— begin EXERCISE DATA —

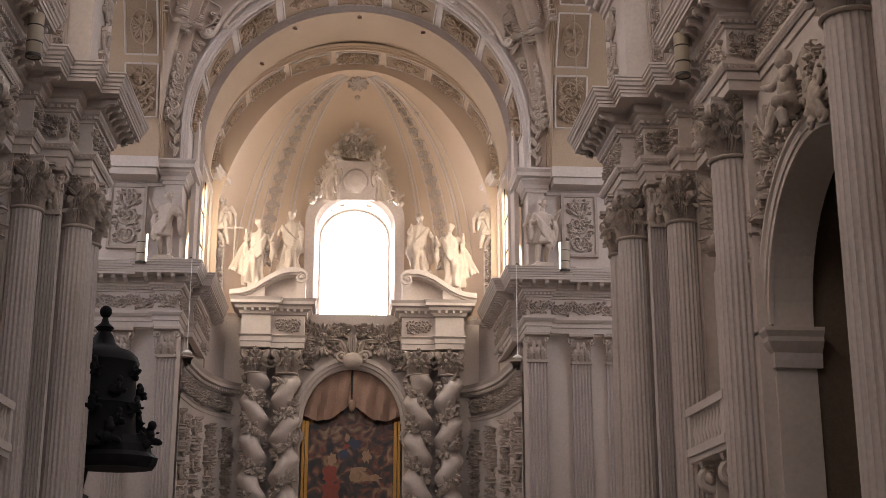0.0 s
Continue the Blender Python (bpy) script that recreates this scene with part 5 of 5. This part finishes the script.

— end EXERCISE DATA —
— begin EXERCISE DATA —

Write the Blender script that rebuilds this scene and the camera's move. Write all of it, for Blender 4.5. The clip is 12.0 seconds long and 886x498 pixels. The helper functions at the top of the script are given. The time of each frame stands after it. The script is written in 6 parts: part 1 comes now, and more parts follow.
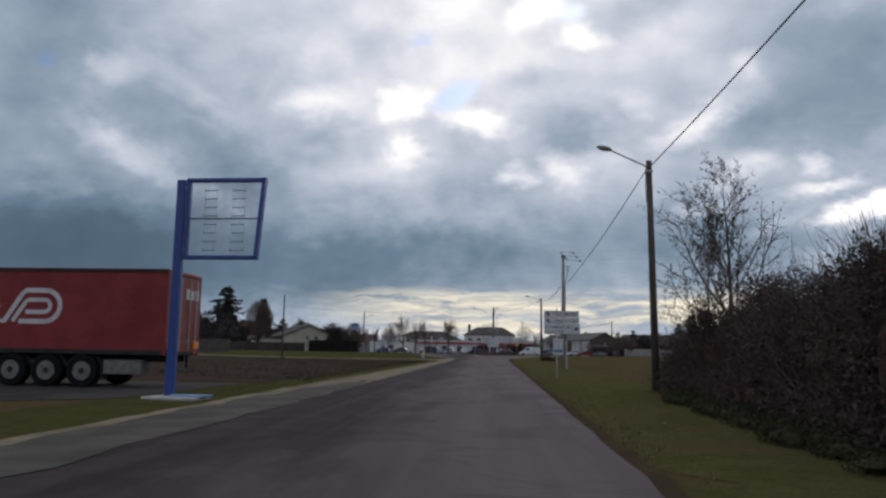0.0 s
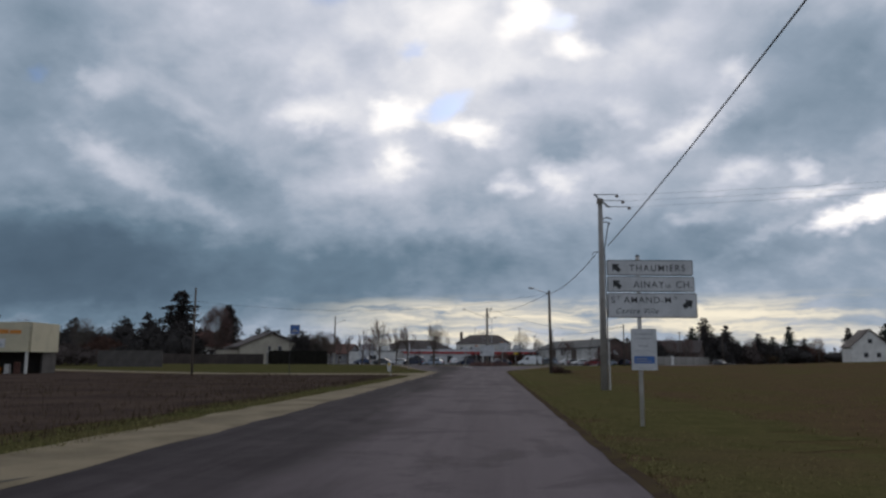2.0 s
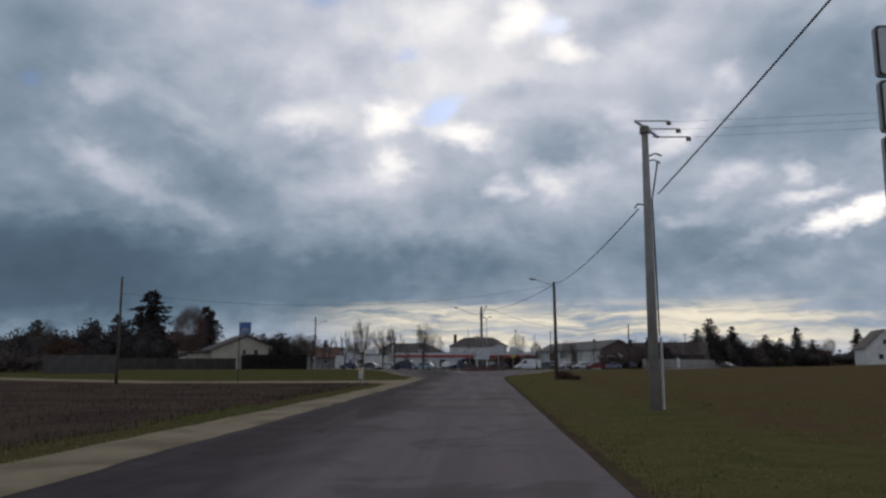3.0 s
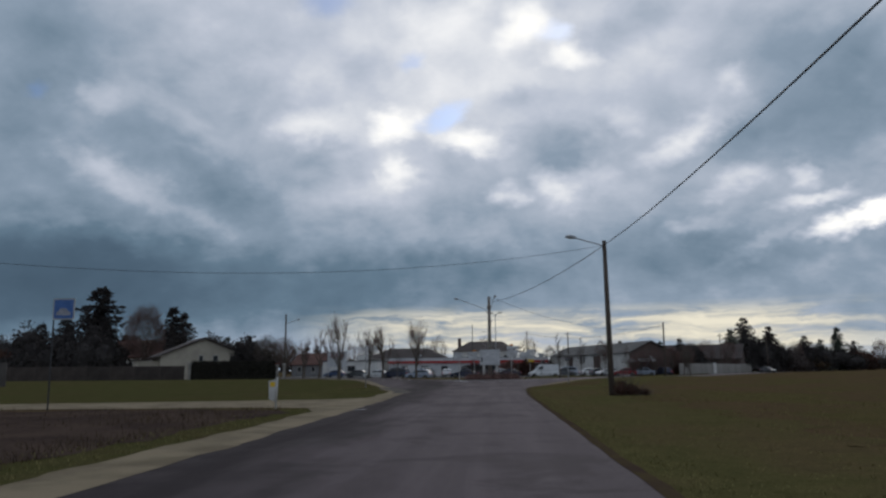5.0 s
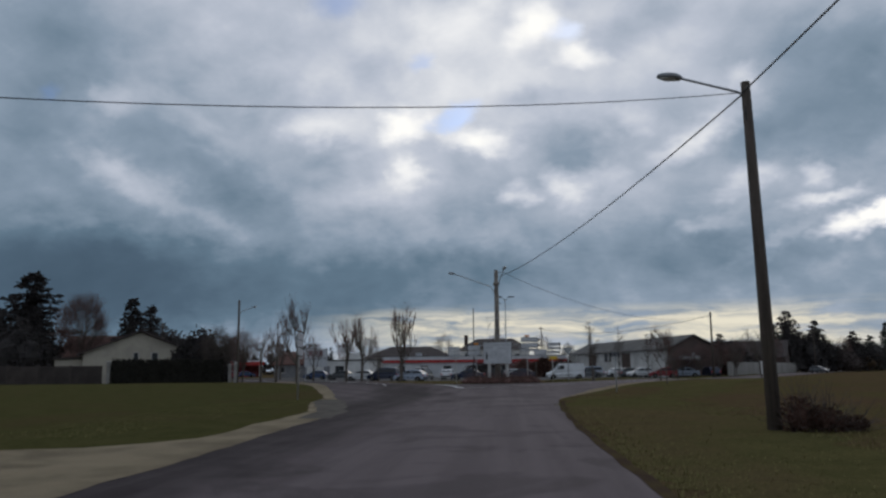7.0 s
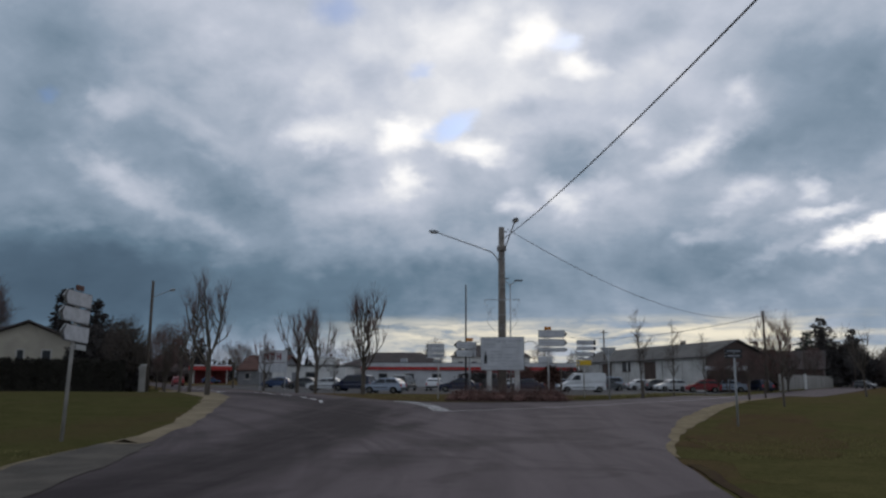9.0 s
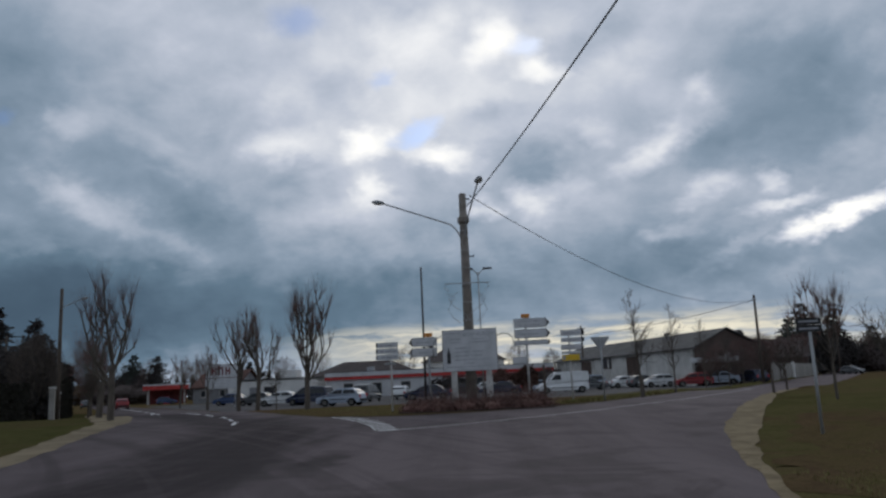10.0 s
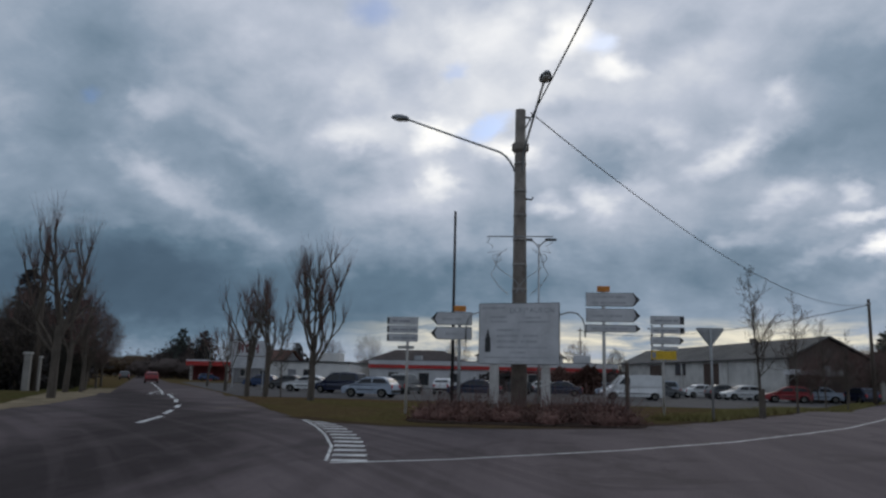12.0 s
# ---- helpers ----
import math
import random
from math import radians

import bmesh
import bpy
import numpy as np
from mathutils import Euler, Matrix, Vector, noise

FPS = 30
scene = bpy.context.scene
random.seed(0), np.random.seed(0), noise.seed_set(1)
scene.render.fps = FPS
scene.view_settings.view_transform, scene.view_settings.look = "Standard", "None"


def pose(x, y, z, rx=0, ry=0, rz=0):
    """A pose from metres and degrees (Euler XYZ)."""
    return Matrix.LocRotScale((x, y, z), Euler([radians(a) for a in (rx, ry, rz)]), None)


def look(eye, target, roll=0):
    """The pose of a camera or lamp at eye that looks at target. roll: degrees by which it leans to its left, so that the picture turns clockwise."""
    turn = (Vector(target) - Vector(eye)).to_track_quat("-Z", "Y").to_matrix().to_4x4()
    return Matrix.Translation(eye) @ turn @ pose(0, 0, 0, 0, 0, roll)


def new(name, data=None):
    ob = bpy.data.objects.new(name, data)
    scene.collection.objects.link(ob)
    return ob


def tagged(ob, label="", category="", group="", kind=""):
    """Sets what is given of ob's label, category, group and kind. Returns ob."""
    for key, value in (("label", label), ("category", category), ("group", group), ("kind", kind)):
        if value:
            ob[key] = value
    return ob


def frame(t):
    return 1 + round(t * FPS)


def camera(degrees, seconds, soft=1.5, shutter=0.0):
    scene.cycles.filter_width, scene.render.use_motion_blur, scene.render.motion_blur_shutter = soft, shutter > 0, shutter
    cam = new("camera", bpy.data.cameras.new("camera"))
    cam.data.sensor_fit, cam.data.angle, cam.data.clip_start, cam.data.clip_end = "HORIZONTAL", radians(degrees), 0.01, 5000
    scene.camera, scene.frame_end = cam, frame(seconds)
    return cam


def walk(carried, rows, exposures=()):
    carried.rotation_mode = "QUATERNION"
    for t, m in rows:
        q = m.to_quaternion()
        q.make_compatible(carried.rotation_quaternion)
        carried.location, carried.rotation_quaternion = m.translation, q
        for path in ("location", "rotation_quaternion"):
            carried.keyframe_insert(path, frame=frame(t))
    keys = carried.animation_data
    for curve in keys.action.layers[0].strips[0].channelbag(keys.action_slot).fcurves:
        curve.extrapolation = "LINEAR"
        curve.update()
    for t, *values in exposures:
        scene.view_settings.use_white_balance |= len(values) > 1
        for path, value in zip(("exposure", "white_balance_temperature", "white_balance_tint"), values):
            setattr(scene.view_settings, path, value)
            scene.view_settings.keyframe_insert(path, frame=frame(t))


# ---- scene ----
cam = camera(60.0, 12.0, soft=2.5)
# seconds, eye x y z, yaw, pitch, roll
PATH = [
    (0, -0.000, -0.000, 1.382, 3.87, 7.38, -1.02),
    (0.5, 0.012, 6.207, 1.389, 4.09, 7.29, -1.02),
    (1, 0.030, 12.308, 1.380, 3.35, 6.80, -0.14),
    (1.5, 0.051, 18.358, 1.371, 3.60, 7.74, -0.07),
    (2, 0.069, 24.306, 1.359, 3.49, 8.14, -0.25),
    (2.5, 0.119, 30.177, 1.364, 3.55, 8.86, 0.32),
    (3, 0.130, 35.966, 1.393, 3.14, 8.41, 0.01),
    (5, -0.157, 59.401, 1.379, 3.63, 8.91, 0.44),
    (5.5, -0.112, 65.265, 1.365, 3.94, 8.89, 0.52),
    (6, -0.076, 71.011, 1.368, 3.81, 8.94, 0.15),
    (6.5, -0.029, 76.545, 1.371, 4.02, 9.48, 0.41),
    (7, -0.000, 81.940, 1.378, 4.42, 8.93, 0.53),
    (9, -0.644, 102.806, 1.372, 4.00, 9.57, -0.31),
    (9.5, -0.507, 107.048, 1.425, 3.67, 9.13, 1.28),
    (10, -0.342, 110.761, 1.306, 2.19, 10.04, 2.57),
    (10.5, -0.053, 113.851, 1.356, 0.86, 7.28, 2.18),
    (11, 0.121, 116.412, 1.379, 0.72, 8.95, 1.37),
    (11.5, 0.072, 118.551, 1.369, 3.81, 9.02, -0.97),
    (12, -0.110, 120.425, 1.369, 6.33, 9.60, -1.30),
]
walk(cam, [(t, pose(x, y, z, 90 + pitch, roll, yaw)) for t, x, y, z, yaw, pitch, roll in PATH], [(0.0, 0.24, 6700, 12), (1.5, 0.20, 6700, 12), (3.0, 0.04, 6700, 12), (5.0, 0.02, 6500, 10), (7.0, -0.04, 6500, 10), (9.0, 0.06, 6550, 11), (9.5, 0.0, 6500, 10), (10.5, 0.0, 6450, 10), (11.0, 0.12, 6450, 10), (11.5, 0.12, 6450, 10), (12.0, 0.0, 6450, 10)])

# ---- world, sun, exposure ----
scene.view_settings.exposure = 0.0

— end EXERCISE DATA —

| WRITTEN INSTRUCTION |
Search the records for the string "carried" and return every line in which it occurs.

| REPLY TO THE TASK |
def walk(carried, rows, exposures=()):
    carried.rotation_mode = "QUATERNION"
        q.make_compatible(carried.rotation_quaternion)
        carried.location, carried.rotation_quaternion = m.translation, q
            carried.keyframe_insert(path, frame=frame(t))
    keys = carried.animation_data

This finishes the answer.